Nothing is radically changing in terms of complexity. We embed a lot of differentiation and intellectual property in our ASICs. Each technology node has its own transition. The transitions of late have not been as severe. As we move to 32nm and beyond, the complexity curve goes up. The issue around power and reliability is definitely more of a challenge, and it’s something we’re spending a lot more time and energy trying to get ahead of. We’re using techniques that emphasize power reduction in our ASIC designs that are probably commonplace in handsets, but they haven’t been as prevalent in switches and routers.

These are techniques like power islands and various on/off states?
Yes, multiple Vt’s and clock gating and making use of techniques to optimize for power. We had the luxury in the past of creating an architecture, and whatever the power below was it was acceptable and we designed the system around that. We’ve flipped that around now to where we start with a system-level power budgeting process that then drives down to the individual boards and the individual components.

Why is Cisco involved that deeply?
A lot of it begins with our customers. There’s also a green component. We started to do things like embed into our requirements documents, which define the deployment of the product way up front, more considerations around green and sustainability. These are things like considerations for high-efficiency power supplies for our ASICs and recycling at end of life, which are things we never built into creation of a new product.

Is it all ASICs, or are you moving into programmable chips and SoCs, as well?
In terms of the effect we can make on the system-level, it’s largely ASICs. We are also probably one of the largest users in the world of PLDs. But optimizing in those areas doesn’t make as big an impact on the system level as we can with ASICs. And as far as SoCs, the lines are blurring between SoCs and ASICs. The distinction we make there is we control the designs.

In the low-power world, there’s so much complexity that debugging the chip is becoming more difficult. Is that a problem?
Clearly. At every process node there is a shift. Given the complexity of the ASIC designs we have, this isn’t a new phenomenon. We’ve been dealing with power modeling, signal integrity, multiple Vt planes on the same chip, some of the interaction between substrate design and chip design.

What node is Cisco at?
We’re at 65nm. We’ve launched a host of 40nm designs. We’re on an unusual schedule, though. A lot of companies will launch designs at the lowest power process because they want the learning early and the ramp to volume is faster. We require performance and lower power, so it’s really a function of where the IP qualification is and how far behind the process schedule that is.

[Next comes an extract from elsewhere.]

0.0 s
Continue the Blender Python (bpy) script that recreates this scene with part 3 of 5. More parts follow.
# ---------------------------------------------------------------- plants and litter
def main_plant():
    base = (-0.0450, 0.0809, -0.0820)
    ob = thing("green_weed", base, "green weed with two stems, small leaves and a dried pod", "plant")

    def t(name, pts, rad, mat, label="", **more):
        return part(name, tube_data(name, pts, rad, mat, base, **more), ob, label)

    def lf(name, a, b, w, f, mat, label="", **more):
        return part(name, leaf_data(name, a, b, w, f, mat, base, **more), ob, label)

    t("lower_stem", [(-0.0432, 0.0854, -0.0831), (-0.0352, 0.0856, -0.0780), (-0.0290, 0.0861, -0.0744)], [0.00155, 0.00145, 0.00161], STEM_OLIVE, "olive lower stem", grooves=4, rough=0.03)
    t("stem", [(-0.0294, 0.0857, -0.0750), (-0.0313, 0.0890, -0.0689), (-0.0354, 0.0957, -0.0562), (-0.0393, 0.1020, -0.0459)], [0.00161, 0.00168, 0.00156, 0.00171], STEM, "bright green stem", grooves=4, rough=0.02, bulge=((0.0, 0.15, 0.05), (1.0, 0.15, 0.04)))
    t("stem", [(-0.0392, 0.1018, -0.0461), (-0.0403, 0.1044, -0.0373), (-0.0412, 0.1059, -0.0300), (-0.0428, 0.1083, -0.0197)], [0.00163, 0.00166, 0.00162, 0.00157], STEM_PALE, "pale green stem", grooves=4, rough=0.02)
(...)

Does Cisco do its own designs?
We do most of the ASIC work ourselves. When we enter into an SoC joint development it can be shared, where pieces are done by third parties and our suppliers and pieces are done by us. In most cases we’ll handle the stitching of the chip. We’ve outsourced that a few times, but it’s pretty rare.

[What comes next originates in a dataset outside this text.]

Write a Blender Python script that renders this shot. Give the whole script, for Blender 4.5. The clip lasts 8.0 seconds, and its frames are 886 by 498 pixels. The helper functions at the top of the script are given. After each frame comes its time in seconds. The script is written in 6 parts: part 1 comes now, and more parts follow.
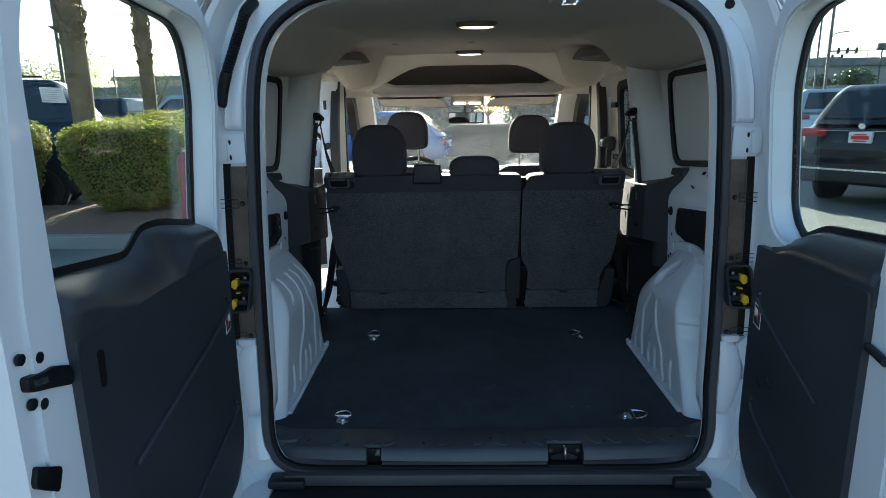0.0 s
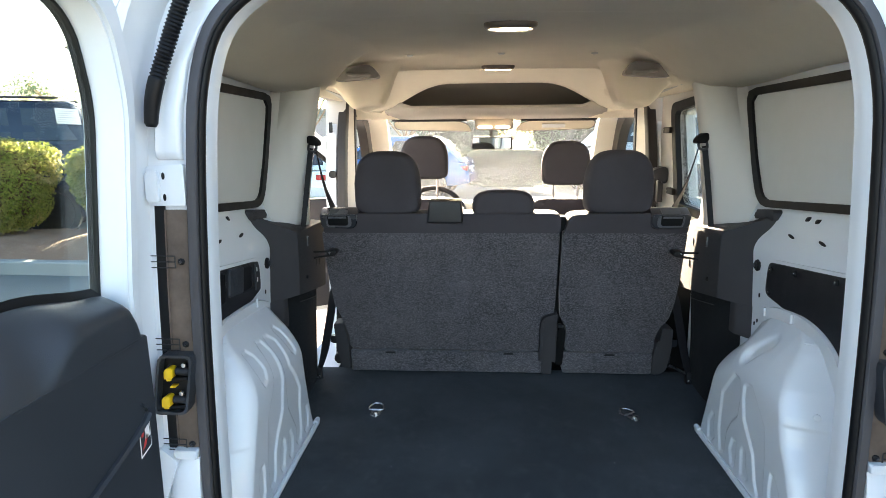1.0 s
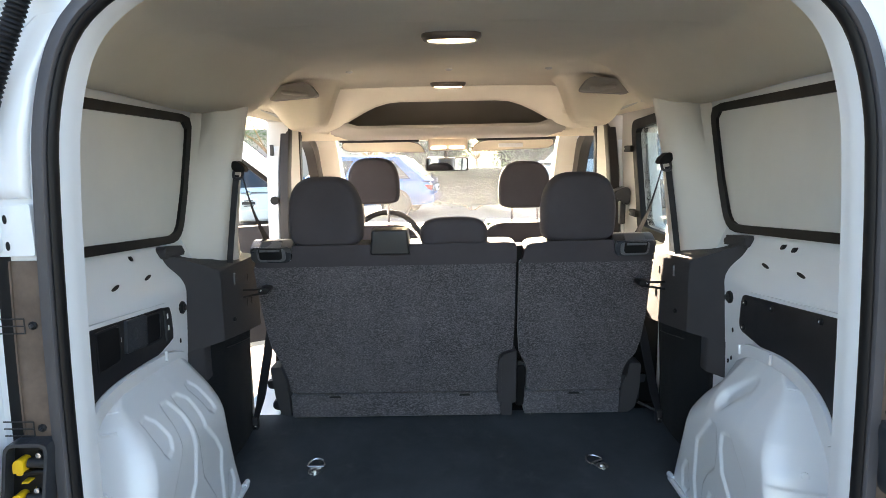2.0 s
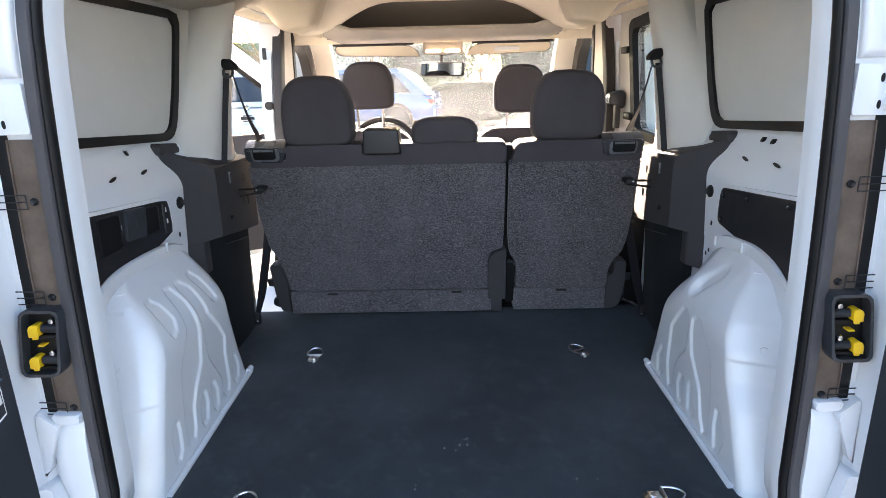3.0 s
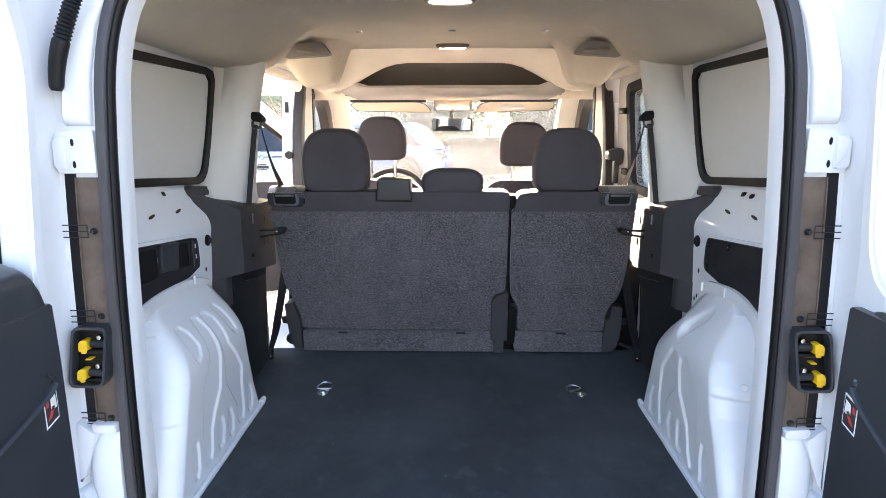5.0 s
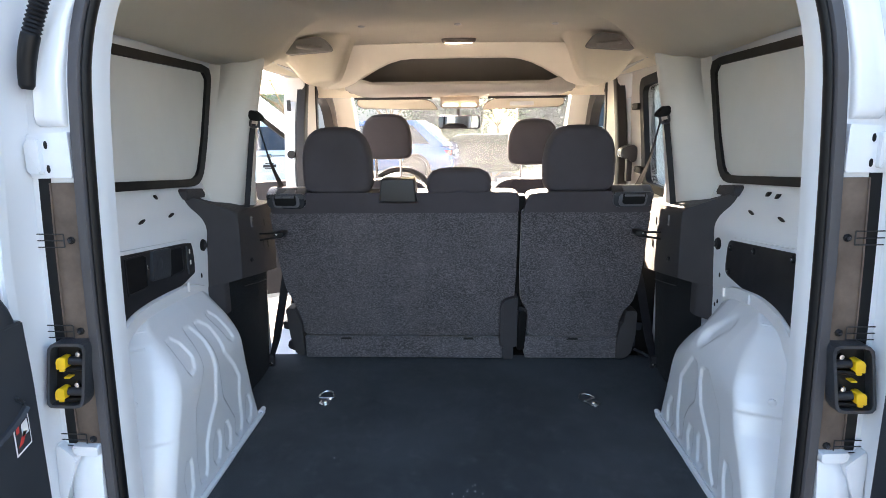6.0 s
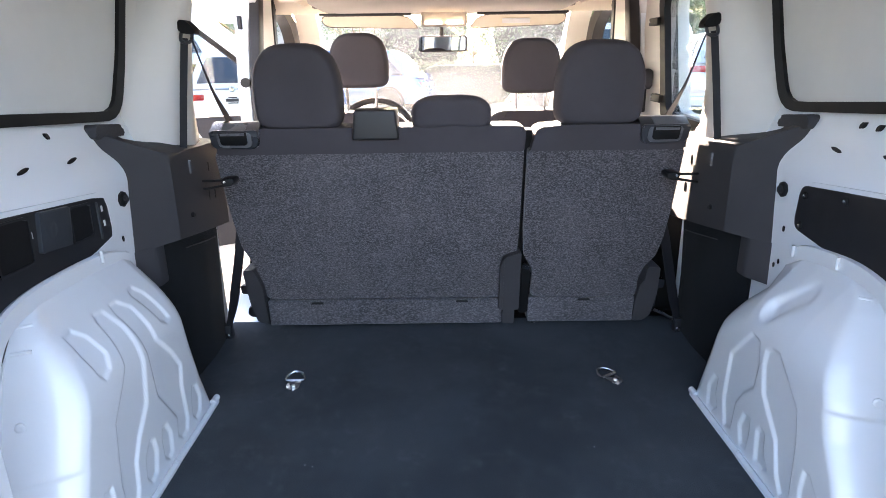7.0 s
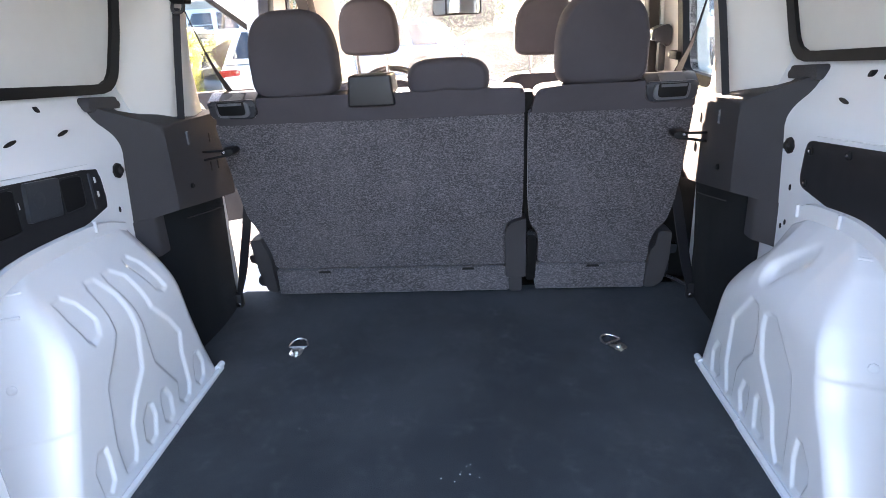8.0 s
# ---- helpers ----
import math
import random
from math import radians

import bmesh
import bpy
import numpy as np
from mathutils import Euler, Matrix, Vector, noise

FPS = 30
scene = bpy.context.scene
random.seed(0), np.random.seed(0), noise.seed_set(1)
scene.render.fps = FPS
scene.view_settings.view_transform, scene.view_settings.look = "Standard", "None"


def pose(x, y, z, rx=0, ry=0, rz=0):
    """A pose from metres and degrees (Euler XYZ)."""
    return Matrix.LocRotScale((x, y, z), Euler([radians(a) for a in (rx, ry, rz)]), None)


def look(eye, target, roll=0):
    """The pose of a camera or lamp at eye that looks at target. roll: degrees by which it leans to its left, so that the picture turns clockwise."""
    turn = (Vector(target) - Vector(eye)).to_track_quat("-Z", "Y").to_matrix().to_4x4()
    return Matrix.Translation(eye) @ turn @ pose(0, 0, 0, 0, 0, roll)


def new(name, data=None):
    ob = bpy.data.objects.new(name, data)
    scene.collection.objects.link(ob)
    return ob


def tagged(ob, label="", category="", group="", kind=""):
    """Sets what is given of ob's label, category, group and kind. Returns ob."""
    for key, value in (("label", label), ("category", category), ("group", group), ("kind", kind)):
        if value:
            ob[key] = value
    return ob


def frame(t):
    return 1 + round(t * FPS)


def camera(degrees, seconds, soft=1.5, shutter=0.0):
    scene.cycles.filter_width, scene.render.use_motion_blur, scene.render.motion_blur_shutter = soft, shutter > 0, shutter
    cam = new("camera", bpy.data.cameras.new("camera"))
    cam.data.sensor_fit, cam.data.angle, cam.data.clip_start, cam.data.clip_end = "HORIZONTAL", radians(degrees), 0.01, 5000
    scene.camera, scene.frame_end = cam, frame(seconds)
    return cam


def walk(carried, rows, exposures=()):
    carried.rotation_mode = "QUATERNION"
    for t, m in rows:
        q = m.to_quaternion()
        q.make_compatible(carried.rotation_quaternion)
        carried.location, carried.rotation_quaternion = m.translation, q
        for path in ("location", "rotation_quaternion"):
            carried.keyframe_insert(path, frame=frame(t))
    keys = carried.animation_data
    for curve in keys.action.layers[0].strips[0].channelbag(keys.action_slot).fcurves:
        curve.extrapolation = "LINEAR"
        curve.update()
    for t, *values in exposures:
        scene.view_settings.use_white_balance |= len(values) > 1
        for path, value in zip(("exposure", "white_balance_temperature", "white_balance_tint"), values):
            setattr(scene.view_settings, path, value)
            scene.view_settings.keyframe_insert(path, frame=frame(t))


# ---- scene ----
cam = camera(72.2, 8.0, soft=0.8, shutter=0.0)
PATH = [
    (0, (-0.082, 0.257, 1.516), (-0.122, 2.207, 1.071), -0.9),
    (0.5, (-0.06, 0.501, 1.519), (-0.162, 2.455, 1.102), -1.5),
    (1, (-0.091, 0.74, 1.513), (-0.199, 2.703, 1.146), -0.4),
    (1.2, (-0.111, 0.829, 1.522), (-0.206, 2.8, 1.195), -0.5),
    (2.3, (-0.007, 0.944, 1.526), (0.053, 2.918, 1.215), -1.4),
    (2.5, (-0.01, 0.928, 1.518), (0.086, 2.885, 1.119), -1.5),
    (3, (0.015, 0.879, 1.473), (-0.009, 2.796, 0.904), -1.4),
    (3.5, (0.005, 0.807, 1.453), (-0.046, 2.71, 0.84), -0.4),
    (4, (-0.001, 0.754, 1.435), (-0.092, 2.632, 0.753), -0.2),
    (4.5, (0.017, 0.743, 1.448), (-0.038, 2.657, 0.868), 0.1),
    (4.7, (0.017, 0.744, 1.466), (-0.025, 2.685, 0.985), -0.2),
    (5.8, (0.022, 0.783, 1.482), (-0.037, 2.75, 1.127), -0.2),
    (6, (0.024, 0.834, 1.477), (-0.049, 2.789, 1.065), -0.6),
    (6.5, (-0.008, 1.041, 1.453), (-0.053, 2.971, 0.933), -0.3),
    (7, (-0.03, 1.2, 1.434), (-0.022, 3.103, 0.818), -0.8),
    (7.5, (-0.005, 1.249, 1.417), (-0.027, 3.13, 0.737), -0.8),
    (8, (0.084, 1.214, 1.414), (-0.049, 3.082, 0.713), -3.0),
]
EXPOSURES = [(0, 2.65, 5450, 6), (0.5, 3.66, 6050, 11), (1, 4.31, 6500, 14), (2.5, 4.33, 6620, 18), (3.5, 4.67, 6380, 24), (4.5, 4.8, 6580, 24), (6, 4.4, 6400, 20), (7, 4.77, 6250, 24), (7.5, 4.84, 6400, 25), (8, 4.97, 6400, 26)]
walk(cam, [(t, look(eye, target, roll)) for t, eye, target, roll in PATH], EXPOSURES)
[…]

Cisco doesn’t have its own fabs though, right?
No. We outsource the fabrication to the traditional players.

Does that mean you’re subject to the more restrictive design rules?
Yes. We will engage with more traditional ASIC players that have something unique in their flow, but we’ll usually wrap the design around their constraints. We use their design rules and libraries and we follow those, depending upon the supplier we’re working with. A few years ago we did all the intellectual property and back-end work. We were our own fabless chip supplier. It played out well for a couple nodes, but when we used beyond 90nm commercially it didn’t make sense.

As you push into 32nm, do you foresee more issues with quality and reliability?
For reliability, absolutely. IBM is very fearful that the techniques that have served them well for predicting the lifecycle of a product will be affected by pushing the voltage curve. Our products should last for 10 years. We’re certainly aware of the risk and we’re working with our key suppliers to learn what we can as we venture into that node.

Will you necessarily move to the next node as quickly as in the past?
I think so. It’s hard to tell how much is an aberration based on the current economy or Moore’s Law. We are certainly starting fewer designs because we can make use of the technology to pack more functionality into devices. The devices are more complex. When you look at future nodes, though, the learning curve is going to get steeper.

One last question: How does all of this affect your make or buy decision?
We’ll use as much outside content as possible for the areas that aren’t differentiating. If we do a good job articulating to our partners what we need and it works for them, we’ll usually get the investment we need. There are some cases where we need a capability that’s core to us, so we’ll partition those off. As a company, we’re also starting to get into some adjacent markets. We’ll use whatever is available to get us into the market quickly. The benefit of leverage or cost or scaling that custom silicon can give you isn’t a factor for jumping into a new market.